大人の恋
ドラマや漫画で、よく「大人の恋愛ドラマ」とか、「アラサーの恋」とか、取り上げられるけど、遠い話だと思っていた。
でも、私も30歳。
今年に入り、お付き合いを始めた彼がいる。
そして、もちろん恋人として、付き合っているのだが、
この、いわゆる「大人の恋」をしてるかも、と思う瞬間が多くなってきた。
では、大人の恋は、若い頃と何が決定的に違うか。
その答えは、"経験したことの多さ"とその"秘密"だろう。
それに尽きる。
恋に堕ちる数も、生きていれば増えていく。
恋に堕ちれば堕ちるほど、人を好きになる喜びも、傷も増えていく。
恋人との、胸の奥が痛くなるような
きゅんとする思い出や景色、訪れた場所は増えていくだろうし、匂いや、肌を寄せ合うその瞬間、目の前の人ではなく、別の人が頭によぎる瞬間がきっとある。
オトナは、思い出が増えていくのだ。
上手くいかなかった恋ですら、
思い出になると、自分にとって、なくてはならないかけがえのない記憶になり、経験になる。
その、経験や思い出が、今目の前にいるあなたを
ひいては、あなたを見つめている私自身を、縁取っている。
そのことを、分かっているから。
分かっているからこそ、踏み込めないことがある。
あなたが訪れたことのある場所は、
誰と初めて行ったのだろう。
あなたがいつも買ってきてくれる
プレゼントは、誰が好きだったものなのだろう。
あなたが喜んで食べるオムライスを
今まで何人の子が作ってきたのだろう。
そんな、気持ちの悪いことをたまに考える。
そして、私の知らない彼の、初めてや、記憶の一部、今まで彼の人生を彩ってきた私ではない、大切な人を勝手に考えては、切なくなる。
過去は誰のためでもない、あなたのもの。
手に入らないからこそ、強く惹かれる。
そして、私にも、彼に言えない。
私だけの密やかな秘密がある。
記憶という名の秘密。
初めてできた彼と訪れた、夜の闇にゆらゆらと揺れる桜のピンクの記憶。
生ぬるい風に吹かれながら、夕暮れの中、隣にいるあなたの体温を感じた記憶。
いつも私のことをまっすぐ見てくれて、辛い時に手を差し伸べてくれた、かけがえのない人。
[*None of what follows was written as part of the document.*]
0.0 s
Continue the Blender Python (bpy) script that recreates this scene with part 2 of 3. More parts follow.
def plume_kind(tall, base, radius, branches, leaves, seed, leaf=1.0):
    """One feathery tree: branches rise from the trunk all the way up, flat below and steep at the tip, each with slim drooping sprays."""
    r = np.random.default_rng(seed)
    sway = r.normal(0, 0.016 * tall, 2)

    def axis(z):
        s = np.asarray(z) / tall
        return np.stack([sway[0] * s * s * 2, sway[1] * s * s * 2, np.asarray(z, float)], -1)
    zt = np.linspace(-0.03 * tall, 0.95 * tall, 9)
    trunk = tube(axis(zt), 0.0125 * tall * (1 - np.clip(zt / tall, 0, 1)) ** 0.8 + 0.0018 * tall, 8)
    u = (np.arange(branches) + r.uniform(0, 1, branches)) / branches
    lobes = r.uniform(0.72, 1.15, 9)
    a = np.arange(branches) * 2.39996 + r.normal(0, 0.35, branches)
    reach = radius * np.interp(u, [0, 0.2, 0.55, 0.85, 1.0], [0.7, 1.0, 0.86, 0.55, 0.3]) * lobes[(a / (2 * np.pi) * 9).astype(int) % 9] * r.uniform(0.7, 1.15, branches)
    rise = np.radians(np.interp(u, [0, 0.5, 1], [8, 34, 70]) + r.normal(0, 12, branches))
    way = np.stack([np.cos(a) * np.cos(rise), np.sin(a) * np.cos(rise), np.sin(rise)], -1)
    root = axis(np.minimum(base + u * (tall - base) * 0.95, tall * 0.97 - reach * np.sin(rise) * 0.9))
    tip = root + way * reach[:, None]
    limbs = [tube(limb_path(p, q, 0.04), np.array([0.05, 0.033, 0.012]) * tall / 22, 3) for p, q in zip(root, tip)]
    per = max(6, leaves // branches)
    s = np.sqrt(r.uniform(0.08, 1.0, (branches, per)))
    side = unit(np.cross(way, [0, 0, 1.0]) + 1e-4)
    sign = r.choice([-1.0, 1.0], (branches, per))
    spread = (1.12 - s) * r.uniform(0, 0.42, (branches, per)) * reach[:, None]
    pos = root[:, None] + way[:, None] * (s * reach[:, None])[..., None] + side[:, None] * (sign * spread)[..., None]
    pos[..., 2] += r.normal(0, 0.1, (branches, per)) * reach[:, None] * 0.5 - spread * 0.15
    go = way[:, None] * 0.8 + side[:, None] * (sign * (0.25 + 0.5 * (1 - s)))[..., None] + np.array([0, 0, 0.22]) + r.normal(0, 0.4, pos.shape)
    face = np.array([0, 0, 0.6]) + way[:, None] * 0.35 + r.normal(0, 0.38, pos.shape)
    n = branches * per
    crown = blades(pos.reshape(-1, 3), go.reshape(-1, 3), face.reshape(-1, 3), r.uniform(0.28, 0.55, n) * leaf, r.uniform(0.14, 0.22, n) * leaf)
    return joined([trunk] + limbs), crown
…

彼には言えない。話してもいいが、全て語りきれない私だけの大切な記憶たち。
それが、今の私を作っている。
それをお互いに分かっているから、切なくなる時がある。
一緒にいるのに、寂しくなる時がある。
結局は、一人なんだなと知る瞬間。
今日も、そんな切なさを体の一部に抱えながら、あなたの手を握る。
今、あるあなたの温もりや、この手の力強さ、そして私に向かって放たれる言葉、一つ一つが
私だけのものであるように。そう信じるしかないように。
この瞬間を味わう。
お互いに、秘密を甘受して。
それが、大人の恋だと知ったこの頃。